When Joey and I first met, he rode BMX with a group of his miscreant friends. His mom had made him the hoodie for Christmas, and he loved it. Unfortunately for him, I was in love with it too. I made all kinds of excuses to sneak it away from him whenever I could, and he usually obliged and let me wear it. One of my favorite "us" memories is from our first Thanksgiving. We had been dating for about a month, and we were very new to the idea of being together and loving each other in every possible way. I remember very clearly this: the two of us sitting on the couch in his room, and I was wearing nothing but his Free Agent hoodie and a pair of underwear, and I felt so warm and so safe and so ridiculously in love.

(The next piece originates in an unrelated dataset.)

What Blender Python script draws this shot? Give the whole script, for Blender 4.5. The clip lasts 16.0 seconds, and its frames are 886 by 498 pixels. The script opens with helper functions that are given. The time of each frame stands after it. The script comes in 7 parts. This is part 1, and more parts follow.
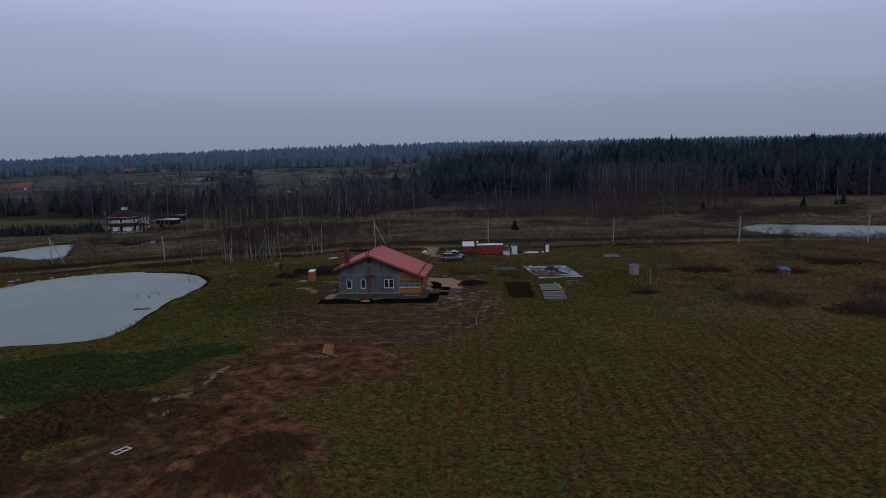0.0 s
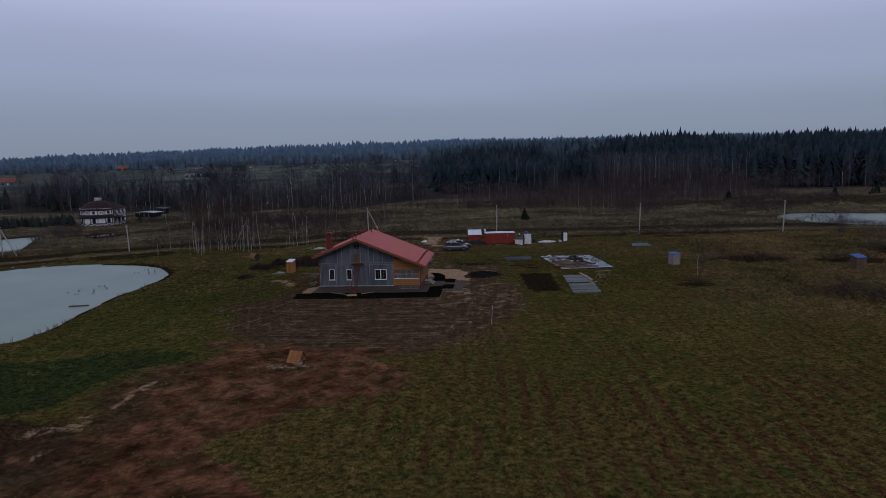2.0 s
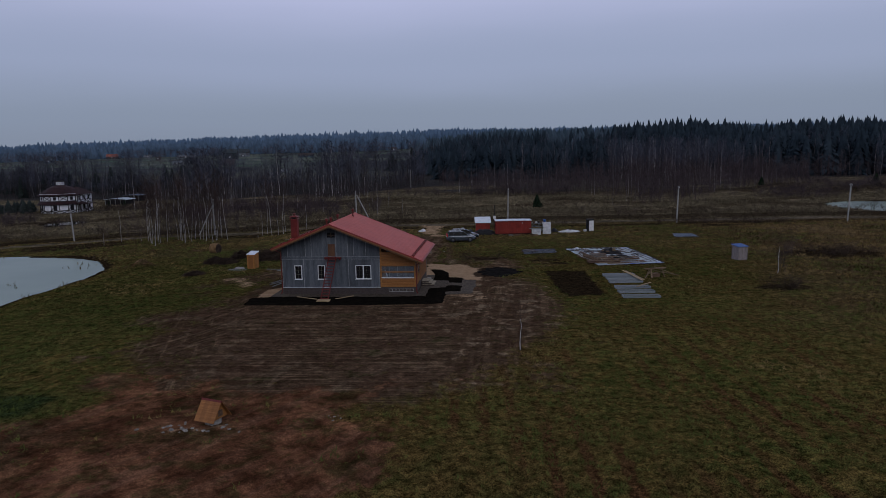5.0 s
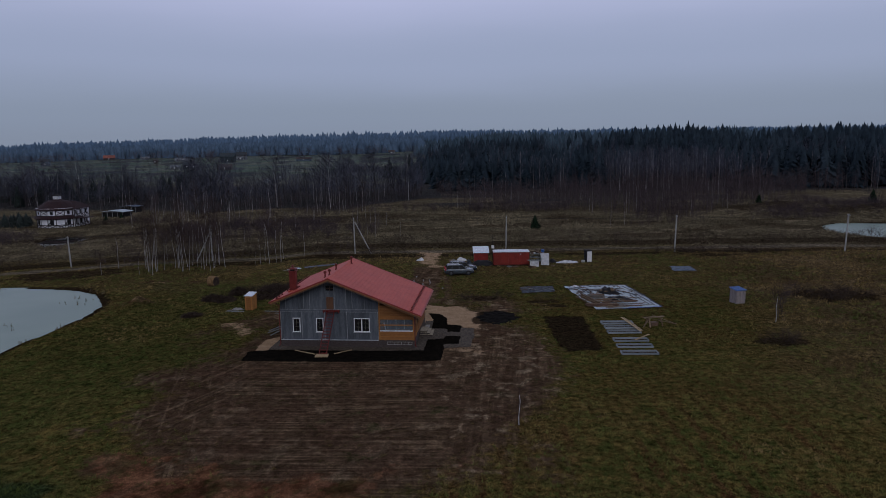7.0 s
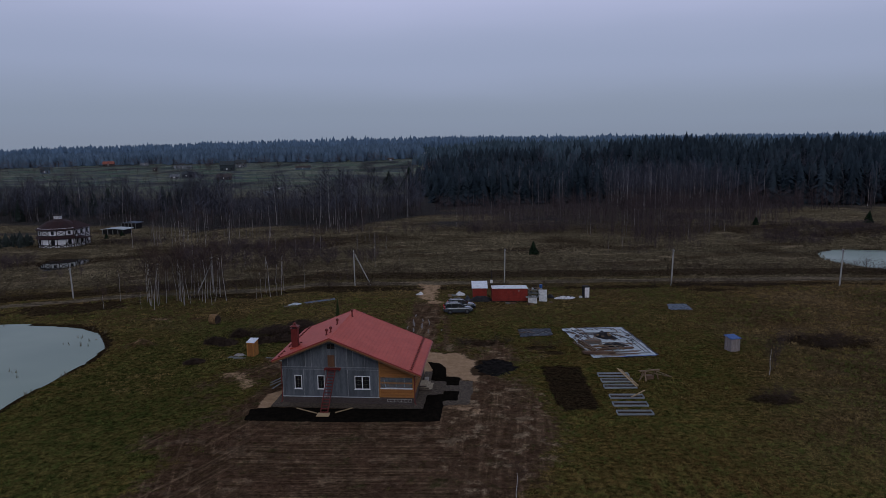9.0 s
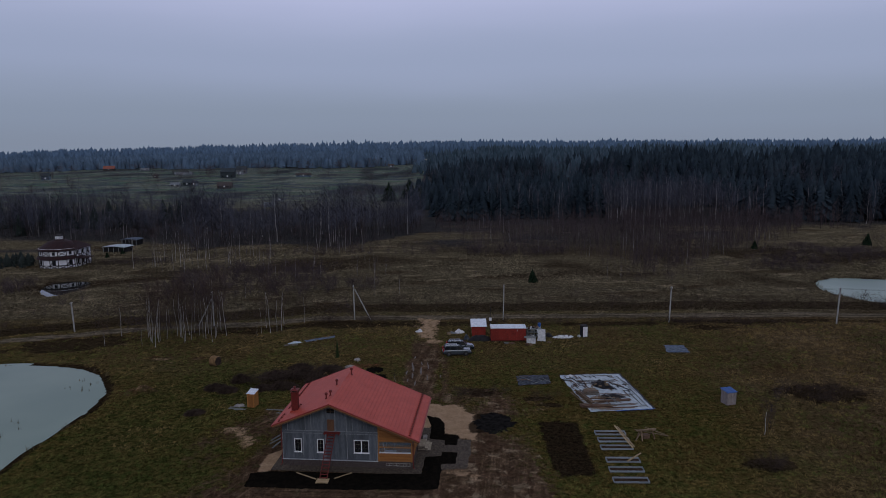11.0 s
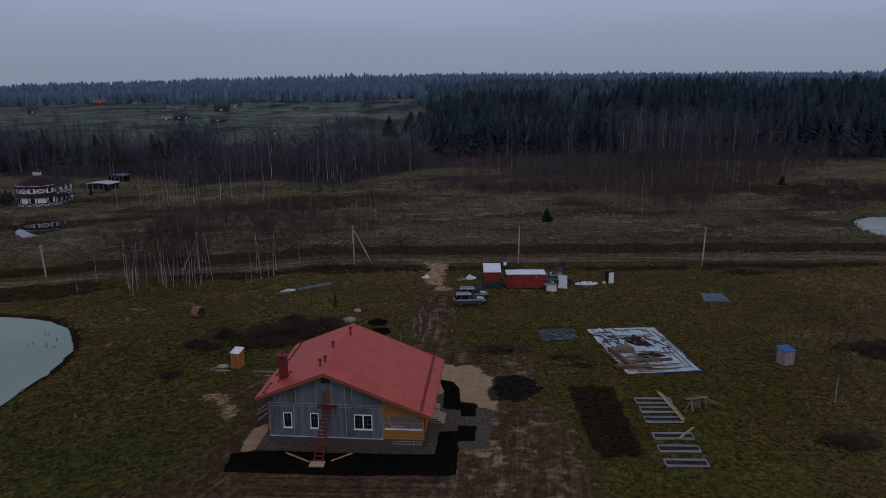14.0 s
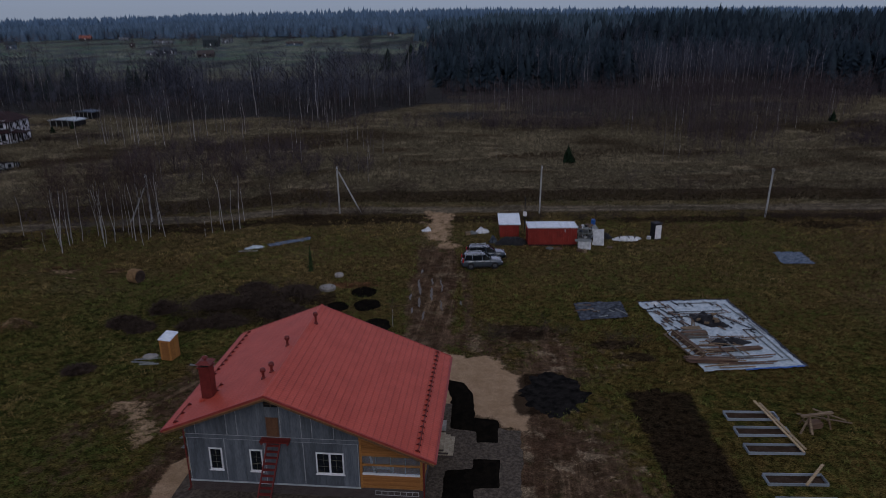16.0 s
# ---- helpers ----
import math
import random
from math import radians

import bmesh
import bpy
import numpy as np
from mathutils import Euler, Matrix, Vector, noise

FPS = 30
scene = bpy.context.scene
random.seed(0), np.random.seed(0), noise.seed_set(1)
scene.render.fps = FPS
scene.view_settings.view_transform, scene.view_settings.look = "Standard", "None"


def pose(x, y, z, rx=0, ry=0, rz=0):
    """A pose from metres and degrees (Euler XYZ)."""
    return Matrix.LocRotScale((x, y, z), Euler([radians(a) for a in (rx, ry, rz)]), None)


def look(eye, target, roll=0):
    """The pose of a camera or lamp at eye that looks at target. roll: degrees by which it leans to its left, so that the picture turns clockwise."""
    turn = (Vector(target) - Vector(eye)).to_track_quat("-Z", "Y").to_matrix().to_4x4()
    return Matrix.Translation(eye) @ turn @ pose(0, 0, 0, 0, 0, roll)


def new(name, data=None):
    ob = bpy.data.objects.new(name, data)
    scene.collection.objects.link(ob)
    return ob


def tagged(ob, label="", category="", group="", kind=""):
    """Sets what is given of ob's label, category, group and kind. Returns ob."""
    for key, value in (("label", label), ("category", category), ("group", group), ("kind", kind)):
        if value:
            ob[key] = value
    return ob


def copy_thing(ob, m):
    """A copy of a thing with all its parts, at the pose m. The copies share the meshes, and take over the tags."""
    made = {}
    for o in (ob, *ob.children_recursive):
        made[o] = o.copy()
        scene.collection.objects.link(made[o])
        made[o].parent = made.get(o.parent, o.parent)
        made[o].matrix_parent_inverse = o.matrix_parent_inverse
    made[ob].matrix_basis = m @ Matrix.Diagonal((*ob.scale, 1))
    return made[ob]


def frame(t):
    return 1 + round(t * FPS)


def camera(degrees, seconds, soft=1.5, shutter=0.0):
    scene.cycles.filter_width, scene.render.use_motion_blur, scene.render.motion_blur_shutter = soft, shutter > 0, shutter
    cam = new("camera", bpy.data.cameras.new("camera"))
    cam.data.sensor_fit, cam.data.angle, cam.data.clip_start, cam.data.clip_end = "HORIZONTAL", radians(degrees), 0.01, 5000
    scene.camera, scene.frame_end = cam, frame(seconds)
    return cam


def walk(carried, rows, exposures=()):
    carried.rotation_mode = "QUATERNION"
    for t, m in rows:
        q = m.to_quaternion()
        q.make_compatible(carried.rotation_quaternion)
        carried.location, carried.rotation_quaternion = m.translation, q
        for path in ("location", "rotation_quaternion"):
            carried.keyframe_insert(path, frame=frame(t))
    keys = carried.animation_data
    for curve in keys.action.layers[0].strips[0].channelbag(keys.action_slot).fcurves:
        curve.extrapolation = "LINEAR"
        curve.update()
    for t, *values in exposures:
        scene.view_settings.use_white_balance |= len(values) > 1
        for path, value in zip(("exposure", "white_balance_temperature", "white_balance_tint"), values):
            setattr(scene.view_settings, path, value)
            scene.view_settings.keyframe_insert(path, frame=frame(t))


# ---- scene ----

A little less than a year later, when I moved to college, Joey and I put boxes of things together for each other to have. With my box came the Free Agent hoodie, sprayed with his Curve cologne, and the first week, I fell asleep in it every night, cranking up the AC in my room just so I could fall asleep wearing a hoodie in August. I've been wearing it, all winter long, ever since that August.

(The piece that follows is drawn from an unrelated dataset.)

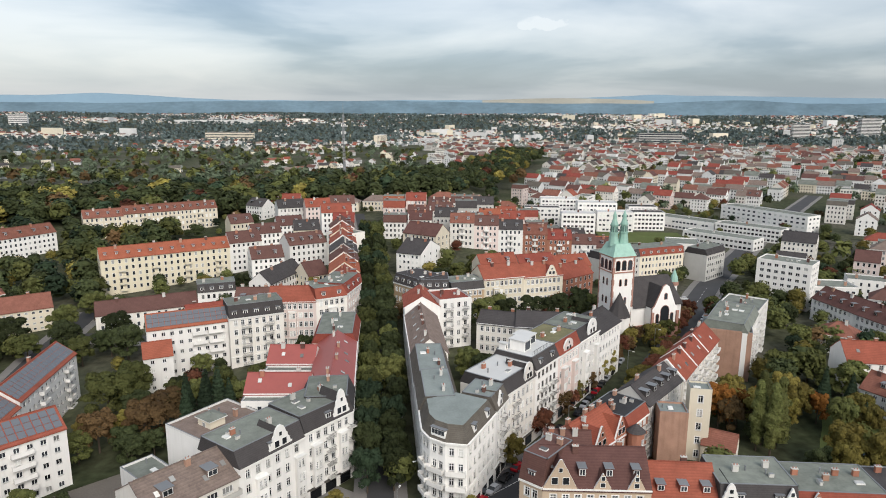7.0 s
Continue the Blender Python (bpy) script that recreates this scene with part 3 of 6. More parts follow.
def house(ax, ay, bx, by, depth, eave, roof="gable", wall="white", tiles="r_red", storeys=5, rise=None, cols=None, style="old", win=(1.15, 1.85),
          near=True, see="f", dormers=0, dsize=(1.5, 1.4), chimneys=2, balconies=(), bays=(), gables=(), bands=True, name="apartment_house", label="", top="r_grey",
          shop=False, base=None, side_cols=3, plinth=None, bal_style="rail", solar=False, ends=False, skylights=0, dback=0, group="", over=0.4, inset=1.3, left_balconies=()):
    """A house whose front runs from a to b, left to right for one who stands before it."""
    d = Vector((bx - ax, by - ay, 0))
    L = d.length
    d.normalize()
    yaw = math.degrees(math.atan2(d.y, d.x))
    inw = Vector((-d.y, d.x, 0))
    mid = Vector((ax, ay, 0)) + d * L / 2 + inw * depth / 2
    g = ground_z(mid.x, mid.y) if base is None else base
    D = depth
    eave += (len(HOUSES) % 7) * 0.017
    HOUSES.append((ax, ay, d.x, d.y, L, D))
    words = {"gable": "pitched", "hip": "hipped", "mansard": "mansard", "flat": "flat"}[roof]
    label = label or f"{M[wall].name.replace('_', ' ')} house with a {words} {M[tiles if roof != 'flat' else top].name.replace('_', ' ')}"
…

The hoodie is no longer all fuzzy inside, and it's a little dingy now, but I love it more than any other item of clothing I own, because it's mine, because it reminds me of Joey in a way that even Curve cologne can't, and because it makes me feel so warm, so safe, and so ridiculously in love.
This weekend, while at home, I retrieved all of my fall and winter clothes, and I have been folding and putting them up for the better part of an hour. This is another thing I love about fall: I forget, really, about all of the clothes I have, and I love folding them and putting them up, and smelling them, and thinking about all of the good memories I have with them. I unpacked the shirts that Allison and I both own, and I laughed because we never really change--yesterday, we went shopping, and she picked out a shirt that I desperately wanted as well. I unpacked jackets that I wore to formals, and things I have owned since high school, and most importantly, my Free Agent hoodie.
When Joey and I first met, he rode BMX with a group of his miscreant friends. His mom had made him the hoodie for Christmas, and he loved it. Unfortunately for him, I was in love with it too. I made all kinds of excuses to sneak it away from him whenever I could, and he usually obliged and let me wear it. One of my favorite "us" memories is from our first Thanksgiving. We had been dating for about a month, and we were very new to the idea of being together and loving each other in every possible way. I remember very clearly this: the two of us sitting on the couch in his room, and I was wearing nothing but his Free Agent hoodie and a pair of underwear, and I felt so warm and so safe and so ridiculously in love.
A little less than a year later, when I moved to college, Joey and I put boxes of things together for each other to have. With my box came the Free Agent hoodie, sprayed with his Curve cologne, and the first week, I fell asleep in it every night, cranking up the AC in my room just so I could fall asleep wearing a hoodie in August. I've been wearing it, all winter long, ever since that August.
The hoodie is no longer all fuzzy inside, and it's a little dingy now, but I love it more than any other item of clothing I own, because it's mine, because it reminds me of Joey in a way that even Curve cologne can't, and because it makes me feel so warm, so safe, and so ridiculously in love.

3 Comments:
my beautiful girl. I miss you and our talks. Let's havve a phone date SOON. I'm free anytime after 4 (until October 15th) so just give me a call
When I feel shitty, or hate the world, I come here. Because you remind me that love is a good thing and worth risking pain for, and that in a world of ugliness, it takes a special eye to see the beauty.
Thanks for having that eye, and sharing it with me.
Beautifully stated as always. You do seem to have a way with words that simply makes feelings leap into print.
I do --however-- feel hoodie theft is a growing problem in america as I seem to have misplaced my two favorite ones in the vicinity of women as well. Its a conspiracy I say.